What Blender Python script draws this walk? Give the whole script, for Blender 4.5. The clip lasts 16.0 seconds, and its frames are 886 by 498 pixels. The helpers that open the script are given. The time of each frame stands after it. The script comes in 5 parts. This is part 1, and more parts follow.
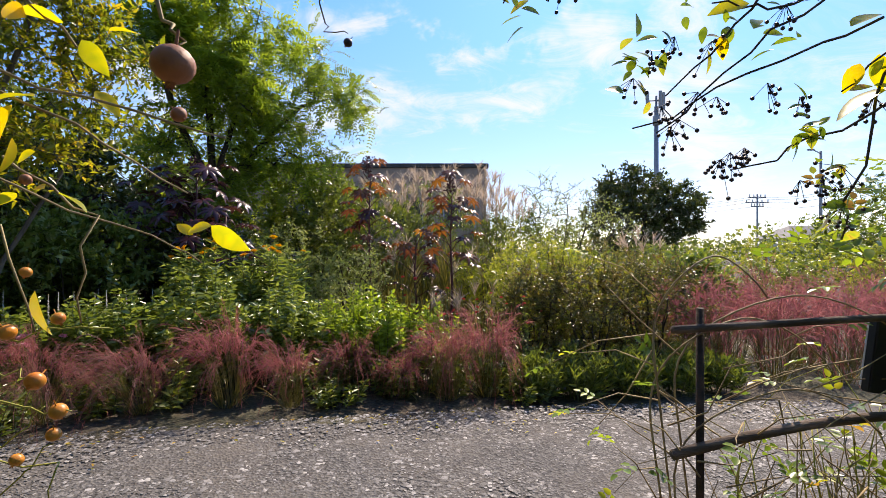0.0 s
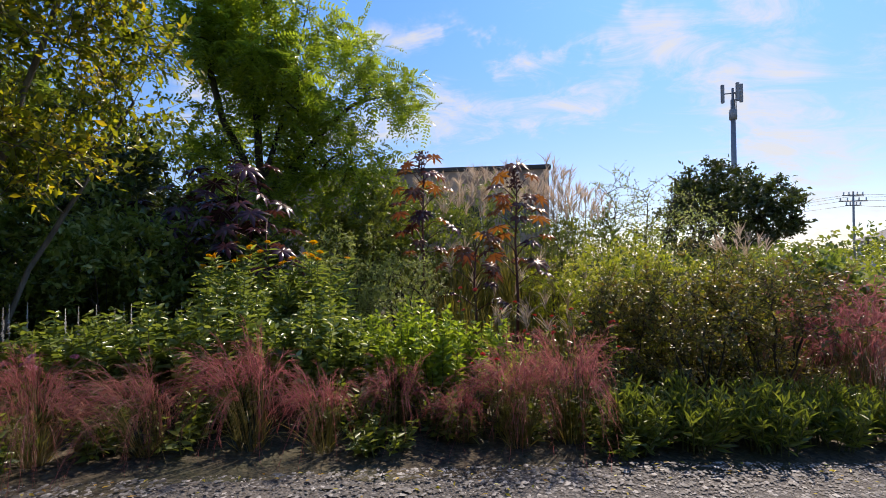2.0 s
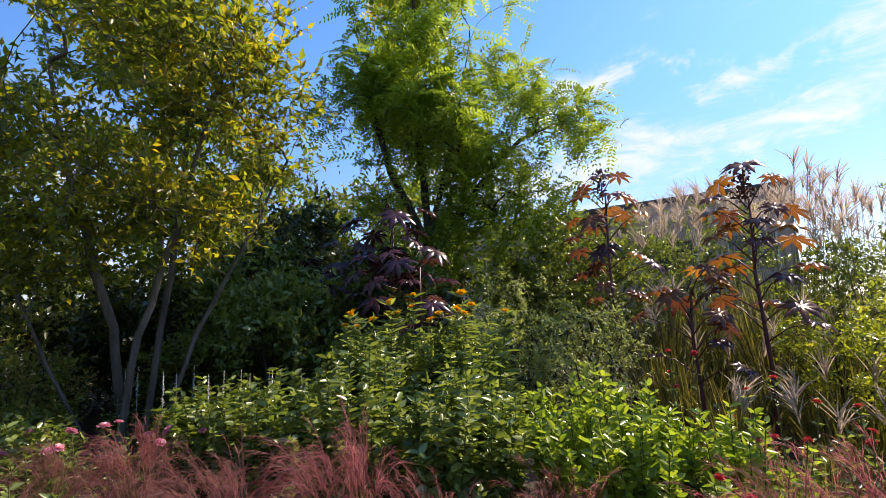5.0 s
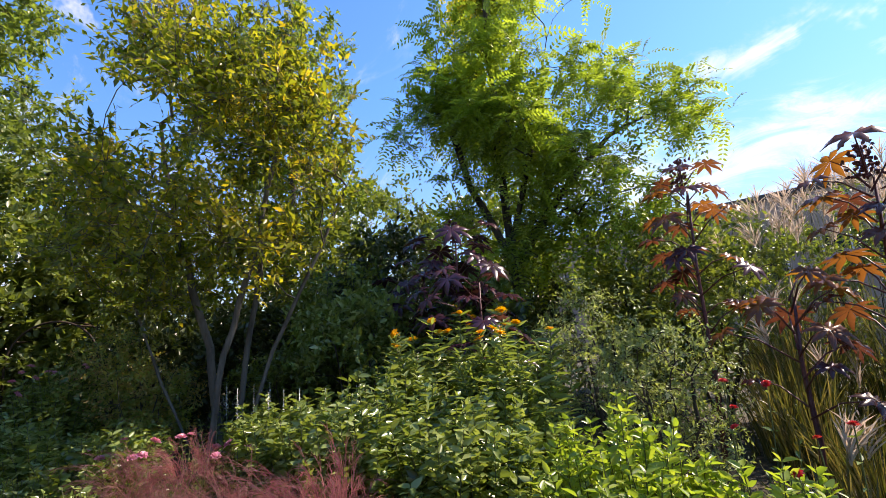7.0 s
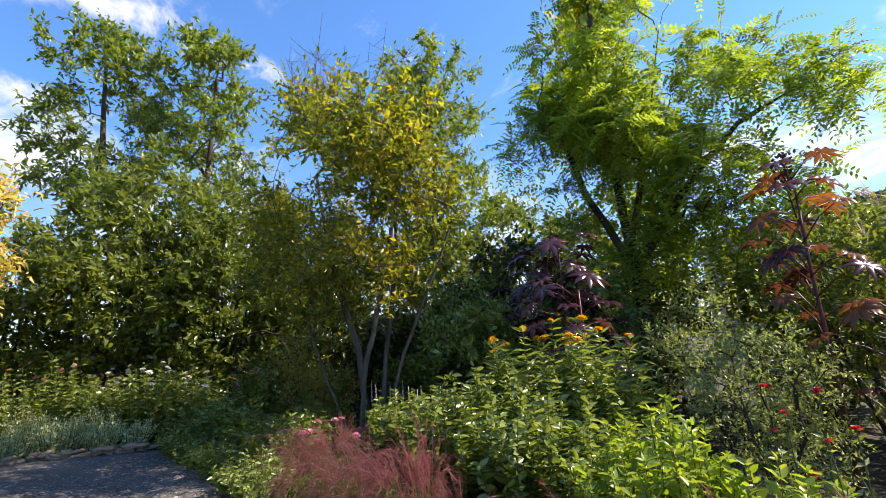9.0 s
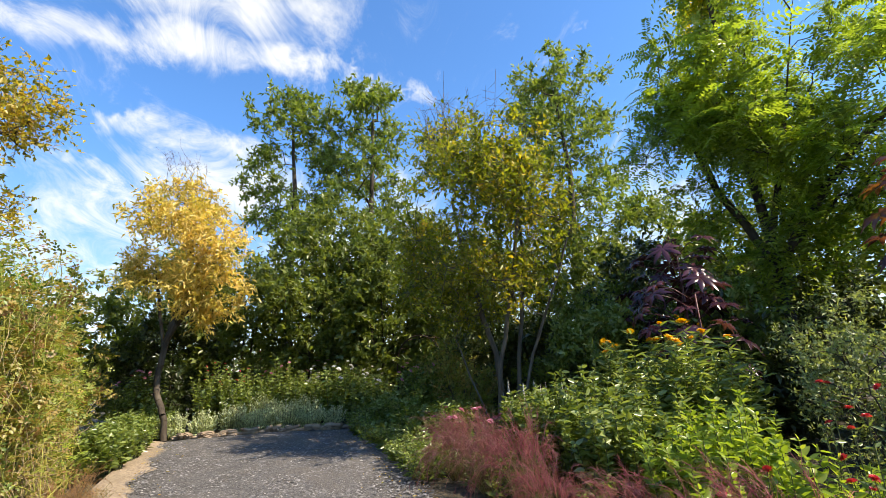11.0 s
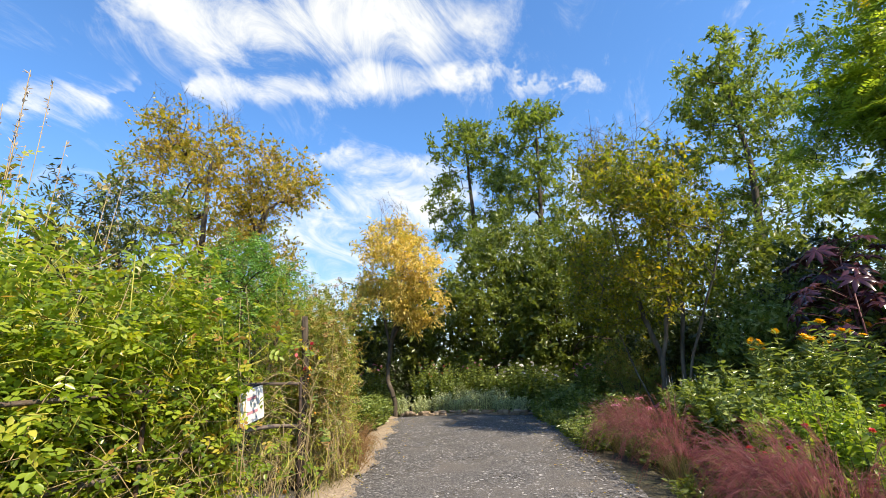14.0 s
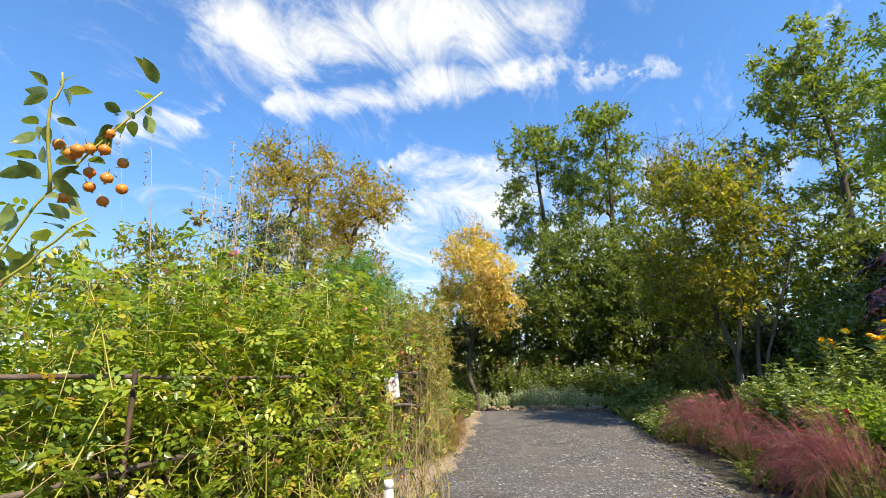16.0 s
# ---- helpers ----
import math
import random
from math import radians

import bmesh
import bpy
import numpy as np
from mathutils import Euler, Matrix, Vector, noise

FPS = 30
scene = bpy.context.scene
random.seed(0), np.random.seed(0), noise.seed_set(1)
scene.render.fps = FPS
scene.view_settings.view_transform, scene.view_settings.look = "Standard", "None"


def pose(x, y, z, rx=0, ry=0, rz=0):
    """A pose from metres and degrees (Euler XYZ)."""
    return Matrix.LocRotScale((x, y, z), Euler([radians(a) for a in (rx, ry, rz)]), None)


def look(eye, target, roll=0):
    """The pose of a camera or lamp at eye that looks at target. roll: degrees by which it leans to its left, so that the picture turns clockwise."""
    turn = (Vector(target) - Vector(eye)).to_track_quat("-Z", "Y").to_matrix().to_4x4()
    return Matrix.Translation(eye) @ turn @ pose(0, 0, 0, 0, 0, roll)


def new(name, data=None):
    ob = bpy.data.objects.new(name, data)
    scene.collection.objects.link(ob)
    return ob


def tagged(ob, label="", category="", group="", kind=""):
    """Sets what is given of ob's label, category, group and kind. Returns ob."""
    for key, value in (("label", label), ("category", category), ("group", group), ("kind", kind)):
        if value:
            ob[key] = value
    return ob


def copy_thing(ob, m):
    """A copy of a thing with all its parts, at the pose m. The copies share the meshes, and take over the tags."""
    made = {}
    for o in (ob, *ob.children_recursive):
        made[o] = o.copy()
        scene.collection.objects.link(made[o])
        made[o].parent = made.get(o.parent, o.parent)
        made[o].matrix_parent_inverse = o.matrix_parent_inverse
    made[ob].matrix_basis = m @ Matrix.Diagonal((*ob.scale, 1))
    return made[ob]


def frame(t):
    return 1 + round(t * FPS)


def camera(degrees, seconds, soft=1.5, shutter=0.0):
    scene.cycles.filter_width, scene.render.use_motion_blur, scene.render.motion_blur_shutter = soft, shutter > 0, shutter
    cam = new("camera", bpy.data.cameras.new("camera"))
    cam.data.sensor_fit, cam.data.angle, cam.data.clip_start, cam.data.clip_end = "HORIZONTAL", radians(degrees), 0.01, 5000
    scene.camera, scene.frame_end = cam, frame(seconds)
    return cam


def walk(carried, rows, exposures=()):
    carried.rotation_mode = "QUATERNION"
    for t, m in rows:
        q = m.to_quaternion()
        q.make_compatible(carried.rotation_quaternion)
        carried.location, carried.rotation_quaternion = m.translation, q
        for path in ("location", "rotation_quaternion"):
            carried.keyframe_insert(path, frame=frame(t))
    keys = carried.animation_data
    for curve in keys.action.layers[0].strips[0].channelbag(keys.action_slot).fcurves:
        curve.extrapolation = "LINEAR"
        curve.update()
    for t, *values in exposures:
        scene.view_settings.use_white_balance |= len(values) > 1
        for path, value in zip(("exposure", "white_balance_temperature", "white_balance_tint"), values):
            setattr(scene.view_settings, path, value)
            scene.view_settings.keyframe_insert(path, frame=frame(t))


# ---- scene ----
^^^^^^^^^^^^^^^^
**Goal**
Your task is an exact transcription of all the data, minus the pictures.

**Expected answer**
What Blender Python script draws this walk? Give the whole script, for Blender 4.5. The clip lasts 16.0 seconds, and its frames are 886 by 498 pixels. The helpers that open the script are given. The time of each frame stands after it. The script comes in 5 parts. This is part 1, and more parts follow.
0.0 s
2.0 s
5.0 s
7.0 s
9.0 s
11.0 s
14.0 s
16.0 s
# ---- helpers ----
import math
import random
from math import radians

import bmesh
import bpy
import numpy as np
from mathutils import Euler, Matrix, Vector, noise

FPS = 30
scene = bpy.context.scene
random.seed(0), np.random.seed(0), noise.seed_set(1)
scene.render.fps = FPS
scene.view_settings.view_transform, scene.view_settings.look = "Standard", "None"


def pose(x, y, z, rx=0, ry=0, rz=0):
    """A pose from metres and degrees (Euler XYZ)."""
    return Matrix.LocRotScale((x, y, z), Euler([radians(a) for a in (rx, ry, rz)]), None)


def look(eye, target, roll=0):
    """The pose of a camera or lamp at eye that looks at target. roll: degrees by which it leans to its left, so that the picture turns clockwise."""
    turn = (Vector(target) - Vector(eye)).to_track_quat("-Z", "Y").to_matrix().to_4x4()
    return Matrix.Translation(eye) @ turn @ pose(0, 0, 0, 0, 0, roll)


def new(name, data=None):
    ob = bpy.data.objects.new(name, data)
    scene.collection.objects.link(ob)
    return ob


def tagged(ob, label="", category="", group="", kind=""):
    """Sets what is given of ob's label, category, group and kind. Returns ob."""
    for key, value in (("label", label), ("category", category), ("group", group), ("kind", kind)):
        if value:
            ob[key] = value
    return ob


def copy_thing(ob, m):
    """A copy of a thing with all its parts, at the pose m. The copies share the meshes, and take over the tags."""
    made = {}
    for o in (ob, *ob.children_recursive):
        made[o] = o.copy()
        scene.collection.objects.link(made[o])
        made[o].parent = made.get(o.parent, o.parent)
        made[o].matrix_parent_inverse = o.matrix_parent_inverse
    made[ob].matrix_basis = m @ Matrix.Diagonal((*ob.scale, 1))
    return made[ob]


def frame(t):
    return 1 + round(t * FPS)


def camera(degrees, seconds, soft=1.5, shutter=0.0):
    scene.cycles.filter_width, scene.render.use_motion_blur, scene.render.motion_blur_shutter = soft, shutter > 0, shutter
    cam = new("camera", bpy.data.cameras.new("camera"))
    cam.data.sensor_fit, cam.data.angle, cam.data.clip_start, cam.data.clip_end = "HORIZONTAL", radians(degrees), 0.01, 5000
    scene.camera, scene.frame_end = cam, frame(seconds)
    return cam


def walk(carried, rows, exposures=()):
    carried.rotation_mode = "QUATERNION"
    for t, m in rows:
        q = m.to_quaternion()
        q.make_compatible(carried.rotation_quaternion)
        carried.location, carried.rotation_quaternion = m.translation, q
        for path in ("location", "rotation_quaternion"):
            carried.keyframe_insert(path, frame=frame(t))
    keys = carried.animation_data
    for curve in keys.action.layers[0].strips[0].channelbag(keys.action_slot).fcurves:
        curve.extrapolation = "LINEAR"
        curve.update()
    for t, *values in exposures:
        scene.view_settings.use_white_balance |= len(values) > 1
        for path, value in zip(("exposure", "white_balance_temperature", "white_balance_tint"), values):
            setattr(scene.view_settings, path, value)
            scene.view_settings.keyframe_insert(path, frame=frame(t))


# ---- scene ----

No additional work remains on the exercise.